- [Aim of the task]: The listing below should be written out exactly; please include all of it.

----- Dataset excerpt

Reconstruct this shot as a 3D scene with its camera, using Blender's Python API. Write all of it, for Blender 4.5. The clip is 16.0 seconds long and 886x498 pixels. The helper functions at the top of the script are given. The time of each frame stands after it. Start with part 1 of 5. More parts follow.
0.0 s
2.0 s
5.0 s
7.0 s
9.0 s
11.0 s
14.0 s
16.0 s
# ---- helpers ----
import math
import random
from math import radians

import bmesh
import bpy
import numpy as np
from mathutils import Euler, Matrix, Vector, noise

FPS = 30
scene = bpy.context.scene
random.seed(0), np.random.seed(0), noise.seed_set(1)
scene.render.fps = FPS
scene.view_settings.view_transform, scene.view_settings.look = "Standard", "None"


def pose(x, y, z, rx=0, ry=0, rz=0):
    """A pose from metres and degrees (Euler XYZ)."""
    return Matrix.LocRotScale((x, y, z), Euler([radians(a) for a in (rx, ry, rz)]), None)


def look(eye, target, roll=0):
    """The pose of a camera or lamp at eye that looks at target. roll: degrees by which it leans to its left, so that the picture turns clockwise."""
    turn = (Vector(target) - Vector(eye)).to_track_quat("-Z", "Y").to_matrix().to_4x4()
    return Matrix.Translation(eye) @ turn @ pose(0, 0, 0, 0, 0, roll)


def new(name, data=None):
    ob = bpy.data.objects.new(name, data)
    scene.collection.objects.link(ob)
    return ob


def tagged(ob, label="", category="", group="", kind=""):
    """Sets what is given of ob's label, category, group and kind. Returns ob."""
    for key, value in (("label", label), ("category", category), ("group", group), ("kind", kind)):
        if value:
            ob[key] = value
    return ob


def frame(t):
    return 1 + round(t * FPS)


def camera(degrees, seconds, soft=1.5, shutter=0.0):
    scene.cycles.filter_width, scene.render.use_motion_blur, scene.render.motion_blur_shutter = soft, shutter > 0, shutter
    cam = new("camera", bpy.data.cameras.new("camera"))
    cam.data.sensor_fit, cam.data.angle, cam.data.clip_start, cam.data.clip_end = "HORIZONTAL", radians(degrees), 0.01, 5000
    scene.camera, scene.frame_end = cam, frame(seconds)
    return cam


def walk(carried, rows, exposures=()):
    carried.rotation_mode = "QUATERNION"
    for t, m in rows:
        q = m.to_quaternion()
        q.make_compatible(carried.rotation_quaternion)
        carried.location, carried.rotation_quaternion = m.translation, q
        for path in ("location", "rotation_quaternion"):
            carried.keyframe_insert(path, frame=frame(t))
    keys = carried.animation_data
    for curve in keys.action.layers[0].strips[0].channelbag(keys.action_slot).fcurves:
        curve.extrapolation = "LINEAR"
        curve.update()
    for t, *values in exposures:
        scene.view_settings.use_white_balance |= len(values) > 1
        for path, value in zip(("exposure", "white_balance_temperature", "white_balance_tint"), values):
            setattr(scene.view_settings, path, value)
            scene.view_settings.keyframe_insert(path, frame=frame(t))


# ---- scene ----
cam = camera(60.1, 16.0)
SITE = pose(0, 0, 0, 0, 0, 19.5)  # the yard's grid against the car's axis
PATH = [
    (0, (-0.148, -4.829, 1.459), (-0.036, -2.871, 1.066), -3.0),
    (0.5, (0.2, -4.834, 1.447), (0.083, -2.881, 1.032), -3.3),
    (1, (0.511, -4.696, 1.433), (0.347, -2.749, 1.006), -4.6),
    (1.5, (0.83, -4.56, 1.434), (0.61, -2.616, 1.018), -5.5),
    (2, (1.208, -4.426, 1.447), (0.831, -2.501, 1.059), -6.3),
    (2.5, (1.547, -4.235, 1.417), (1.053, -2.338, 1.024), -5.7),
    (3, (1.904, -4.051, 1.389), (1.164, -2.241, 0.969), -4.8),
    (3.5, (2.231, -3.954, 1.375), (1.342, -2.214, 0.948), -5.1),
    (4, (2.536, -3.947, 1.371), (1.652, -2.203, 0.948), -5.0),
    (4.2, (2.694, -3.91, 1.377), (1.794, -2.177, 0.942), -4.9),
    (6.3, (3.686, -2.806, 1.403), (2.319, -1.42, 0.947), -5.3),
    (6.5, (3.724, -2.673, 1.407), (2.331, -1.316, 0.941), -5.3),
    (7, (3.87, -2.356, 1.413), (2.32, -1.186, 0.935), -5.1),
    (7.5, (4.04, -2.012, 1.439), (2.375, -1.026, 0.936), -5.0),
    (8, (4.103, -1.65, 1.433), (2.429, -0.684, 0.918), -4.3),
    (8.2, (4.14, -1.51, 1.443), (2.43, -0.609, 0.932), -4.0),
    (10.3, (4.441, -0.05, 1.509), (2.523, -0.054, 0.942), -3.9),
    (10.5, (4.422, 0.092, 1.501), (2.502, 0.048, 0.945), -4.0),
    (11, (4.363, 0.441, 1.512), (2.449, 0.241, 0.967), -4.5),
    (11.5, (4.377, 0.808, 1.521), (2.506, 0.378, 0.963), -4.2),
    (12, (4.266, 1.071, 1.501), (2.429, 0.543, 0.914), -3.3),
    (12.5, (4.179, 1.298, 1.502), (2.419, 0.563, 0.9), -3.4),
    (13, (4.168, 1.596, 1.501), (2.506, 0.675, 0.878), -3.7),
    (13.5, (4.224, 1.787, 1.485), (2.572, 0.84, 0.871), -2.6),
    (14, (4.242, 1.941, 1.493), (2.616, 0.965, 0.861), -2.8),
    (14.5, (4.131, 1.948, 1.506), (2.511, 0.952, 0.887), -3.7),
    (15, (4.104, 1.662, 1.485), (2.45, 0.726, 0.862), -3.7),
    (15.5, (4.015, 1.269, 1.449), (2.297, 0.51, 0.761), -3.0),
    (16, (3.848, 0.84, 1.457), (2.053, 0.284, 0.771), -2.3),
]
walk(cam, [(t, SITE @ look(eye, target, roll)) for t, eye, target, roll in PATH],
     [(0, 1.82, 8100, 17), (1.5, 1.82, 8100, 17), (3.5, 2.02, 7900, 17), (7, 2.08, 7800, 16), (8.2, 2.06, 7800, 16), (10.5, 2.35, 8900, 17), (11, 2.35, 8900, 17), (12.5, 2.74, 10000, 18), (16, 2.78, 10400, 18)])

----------

- [Answer to the problem]:
Reconstruct this shot as a 3D scene with its camera, using Blender's Python API. Write all of it, for Blender 4.5. The clip is 16.0 seconds long and 886x498 pixels. The helper functions at the top of the script are given. The time of each frame stands after it. Start with part 1 of 5. More parts follow.
0.0 s
2.0 s
5.0 s
7.0 s
9.0 s
11.0 s
14.0 s
16.0 s
# ---- helpers ----
import math
import random
from math import radians

import bmesh
import bpy
import numpy as np
from mathutils import Euler, Matrix, Vector, noise

FPS = 30
scene = bpy.context.scene
random.seed(0), np.random.seed(0), noise.seed_set(1)
scene.render.fps = FPS
scene.view_settings.view_transform, scene.view_settings.look = "Standard", "None"


def pose(x, y, z, rx=0, ry=0, rz=0):
    """A pose from metres and degrees (Euler XYZ)."""
    return Matrix.LocRotScale((x, y, z), Euler([radians(a) for a in (rx, ry, rz)]), None)


def look(eye, target, roll=0):
    """The pose of a camera or lamp at eye that looks at target. roll: degrees by which it leans to its left, so that the picture turns clockwise."""
    turn = (Vector(target) - Vector(eye)).to_track_quat("-Z", "Y").to_matrix().to_4x4()
    return Matrix.Translation(eye) @ turn @ pose(0, 0, 0, 0, 0, roll)


def new(name, data=None):
    ob = bpy.data.objects.new(name, data)
    scene.collection.objects.link(ob)
    return ob


def tagged(ob, label="", category="", group="", kind=""):
    """Sets what is given of ob's label, category, group and kind. Returns ob."""
    for key, value in (("label", label), ("category", category), ("group", group), ("kind", kind)):
        if value:
            ob[key] = value
    return ob


def frame(t):
    return 1 + round(t * FPS)


def camera(degrees, seconds, soft=1.5, shutter=0.0):
    scene.cycles.filter_width, scene.render.use_motion_blur, scene.render.motion_blur_shutter = soft, shutter > 0, shutter
    cam = new("camera", bpy.data.cameras.new("camera"))
    cam.data.sensor_fit, cam.data.angle, cam.data.clip_start, cam.data.clip_end = "HORIZONTAL", radians(degrees), 0.01, 5000
    scene.camera, scene.frame_end = cam, frame(seconds)
    return cam


def walk(carried, rows, exposures=()):
    carried.rotation_mode = "QUATERNION"
    for t, m in rows:
        q = m.to_quaternion()
        q.make_compatible(carried.rotation_quaternion)
        carried.location, carried.rotation_quaternion = m.translation, q
        for path in ("location", "rotation_quaternion"):
            carried.keyframe_insert(path, frame=frame(t))
    keys = carried.animation_data
    for curve in keys.action.layers[0].strips[0].channelbag(keys.action_slot).fcurves:
        curve.extrapolation = "LINEAR"
        curve.update()
    for t, *values in exposures:
        scene.view_settings.use_white_balance |= len(values) > 1
        for path, value in zip(("exposure", "white_balance_temperature", "white_balance_tint"), values):
            setattr(scene.view_settings, path, value)
            scene.view_settings.keyframe_insert(path, frame=frame(t))


# ---- scene ----
cam = camera(60.1, 16.0)
SITE = pose(0, 0, 0, 0, 0, 19.5)  # the yard's grid against the car's axis
PATH = [
    (0, (-0.148, -4.829, 1.459), (-0.036, -2.871, 1.066), -3.0),
    (0.5, (0.2, -4.834, 1.447), (0.083, -2.881, 1.032), -3.3),
    (1, (0.511, -4.696, 1.433), (0.347, -2.749, 1.006), -4.6),
    (1.5, (0.83, -4.56, 1.434), (0.61, -2.616, 1.018), -5.5),
    (2, (1.208, -4.426, 1.447), (0.831, -2.501, 1.059), -6.3),
    (2.5, (1.547, -4.235, 1.417), (1.053, -2.338, 1.024), -5.7),
    (3, (1.904, -4.051, 1.389), (1.164, -2.241, 0.969), -4.8),
    (3.5, (2.231, -3.954, 1.375), (1.342, -2.214, 0.948), -5.1),
    (4, (2.536, -3.947, 1.371), (1.652, -2.203, 0.948), -5.0),
    (4.2, (2.694, -3.91, 1.377), (1.794, -2.177, 0.942), -4.9),
    (6.3, (3.686, -2.806, 1.403), (2.319, -1.42, 0.947), -5.3),
    (6.5, (3.724, -2.673, 1.407), (2.331, -1.316, 0.941), -5.3),
    (7, (3.87, -2.356, 1.413), (2.32, -1.186, 0.935), -5.1),
    (7.5, (4.04, -2.012, 1.439), (2.375, -1.026, 0.936), -5.0),
    (8, (4.103, -1.65, 1.433), (2.429, -0.684, 0.918), -4.3),
    (8.2, (4.14, -1.51, 1.443), (2.43, -0.609, 0.932), -4.0),
    (10.3, (4.441, -0.05, 1.509), (2.523, -0.054, 0.942), -3.9),
    (10.5, (4.422, 0.092, 1.501), (2.502, 0.048, 0.945), -4.0),
    (11, (4.363, 0.441, 1.512), (2.449, 0.241, 0.967), -4.5),
    (11.5, (4.377, 0.808, 1.521), (2.506, 0.378, 0.963), -4.2),
    (12, (4.266, 1.071, 1.501), (2.429, 0.543, 0.914), -3.3),
    (12.5, (4.179, 1.298, 1.502), (2.419, 0.563, 0.9), -3.4),
    (13, (4.168, 1.596, 1.501), (2.506, 0.675, 0.878), -3.7),
    (13.5, (4.224, 1.787, 1.485), (2.572, 0.84, 0.871), -2.6),
    (14, (4.242, 1.941, 1.493), (2.616, 0.965, 0.861), -2.8),
    (14.5, (4.131, 1.948, 1.506), (2.511, 0.952, 0.887), -3.7),
    (15, (4.104, 1.662, 1.485), (2.45, 0.726, 0.862), -3.7),
    (15.5, (4.015, 1.269, 1.449), (2.297, 0.51, 0.761), -3.0),
    (16, (3.848, 0.84, 1.457), (2.053, 0.284, 0.771), -2.3),
]
walk(cam, [(t, SITE @ look(eye, target, roll)) for t, eye, target, roll in PATH],
     [(0, 1.82, 8100, 17), (1.5, 1.82, 8100, 17), (3.5, 2.02, 7900, 17), (7, 2.08, 7800, 16), (8.2, 2.06, 7800, 16), (10.5, 2.35, 8900, 17), (11, 2.35, 8900, 17), (12.5, 2.74, 10000, 18), (16, 2.78, 10400, 18)])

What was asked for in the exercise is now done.